I’m sure you wouldn’t say it’s been obstacle free, but so far would you say the journey have been a fairly smooth road?
When I first started making music, I ended up losing my job, going homeless and having to start my life over. I’ve walked back to Durham from shows in chapel hill. I couldn’t afford a car at first so I hitched rides or walked to every show. People told me I was “too weird” they told me I was “too outspoken” and “nobody wanted to hear that”. I was told that I didn’t have a market and that being angry “wouldn’t get me far”. I’ve had venues tell me they weren’t going to book me because I wasn’t known. The entire time was battling with homelessness, depression, social anxiety and fear of failure.

As you know, we’re big fans of you and your work. For our readers who might not be as familiar what can you tell them about what you do?
I’m a musician (a rapper to be more specific). I specialize in “PUNK RAP” and I’m known for wild shows and living what I preach. I don’t just say I want to help homeless people; I actually go out into the street and talk to them. I don’t just say I don’t want people to feel alone, anyone who follows me knows they can come to me and they will have an open ear and nonjudgmental response. I want people to feel heard and felt. That’s why I make music.

I am most proud of the fact that I’ve created a brand where different people from different backgrounds all come to my shows to vent off their problems. We recognize our difference and stand together in them.

I don’t really like to compare myself to others. I feel like that’s a problem in rap music, black men battling against each other and letting our egos determine what type of relationships we cultivate with each other. I think we should focus on what all we can bring to the community together rather than what sets us apart. There’s already enough division in our community.
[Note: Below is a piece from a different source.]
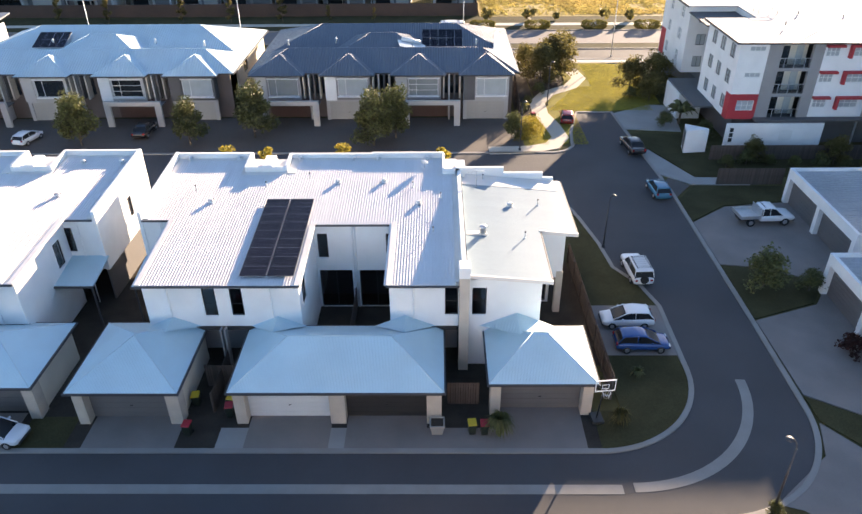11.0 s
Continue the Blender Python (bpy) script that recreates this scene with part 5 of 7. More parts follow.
# trees beside the second street, behind and before the grey-roofed townhouses
for x, y, s in ((-38.7, 71.6, 1.2), (-26.9, 71.8, 1.05), (-6.9, 71.4, 1.25), (-20.3, 73.8, 1.25), (-4.6, 73.5, 1.2), (-52, 71.5, 1.2)):
    plant("street", x, y, s)
for x, y, s in ((-7.6, 53.2, 0.93), (0.4, 52.0, 0.95), (-17.2, 53.4, 0.90), (-13.6, 52.6, 0.93)):
    plant("gold", x, y, s)
for x, y, s in ((15.6, 94.5, 1.0), (13.6, 92.0, 0.85), (17.2, 97, 0.9), (12.0, 96, 0.7), (24.6, 88.5, 0.75), (26.4, 85.5, 0.6), (28.0, 89.5, 0.8)):
    plant("olive", x, y, s)
plant("street", 8.2, 73.2, 0.62)
for x, y, s in ((10.4, 76.0, 0.8), (10.2, 81, 0.9), (11.0, 84, 0.8), (12.9, 88, 1.0), (14.5, 92, 1.0), (25.9, 76.6, 1.2), (29.2, 73.2, 1.3), (24.2, 86.2, 1.0)):
    plant("shrub", x, y, s)


def palm(x, y):
    """A small dark palm: short trunk and arching fronds with leaflets."""
    t = thing("palm", (x, y, 0), "small dark palm with drooping fronds by a wall", "palm")
    ORIGIN[t] = Vector((0, 0, 0))
    part("trunk", tube(bmesh.new(), (0, 0, 0), (0.05, 0, 1.5), 0.16, 0.11, 8), BARK, t)
    rnd = random.Random(4)
    for k in range(18):
        a = k * 2.4
        d = Vector((math.cos(a), math.sin(a), 0))
        up = rnd.uniform(0.5, 1.3)
        bm = bmesh.new()
        last = None
        for i in range(9):
            f = i / 8
            c = Vector((0.05, 0, 1.5)) + d * (1.9 * f) + Vector((0, 0, up * math.sin(f * 2.6) - 0.5 * f * f))
            if last is not None:
                for s in (-1, 1):
                    w = Vector((-d.y, d.x, 0)) * s * 0.42 * math.sin(math.pi * min(1, f + 0.08))
                    v = [bm.verts.new(q) for q in (last, c, c + w + d * 0.18 - Vector((0, 0, 0.18)), last + w * 0.9 + d * 0.1 - Vector((0, 0, 0.16)))]
                    bm.faces.new(v)
            last = c
        part("frond", bm, LEAF, t)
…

Networking and finding a mentor can have such a positive impact on one’s life and career. Any advice?
I’ve found that we do mentorship is something you don’t often encounter. We always end up find out things the hard way because the people who “made it” are condition to say, “I had to make a way now so do you”.

My advice to that point is be the mentor you wish you had so that the next generation has guidance and can experience less of the failure we have experienced. Be a door not a wall.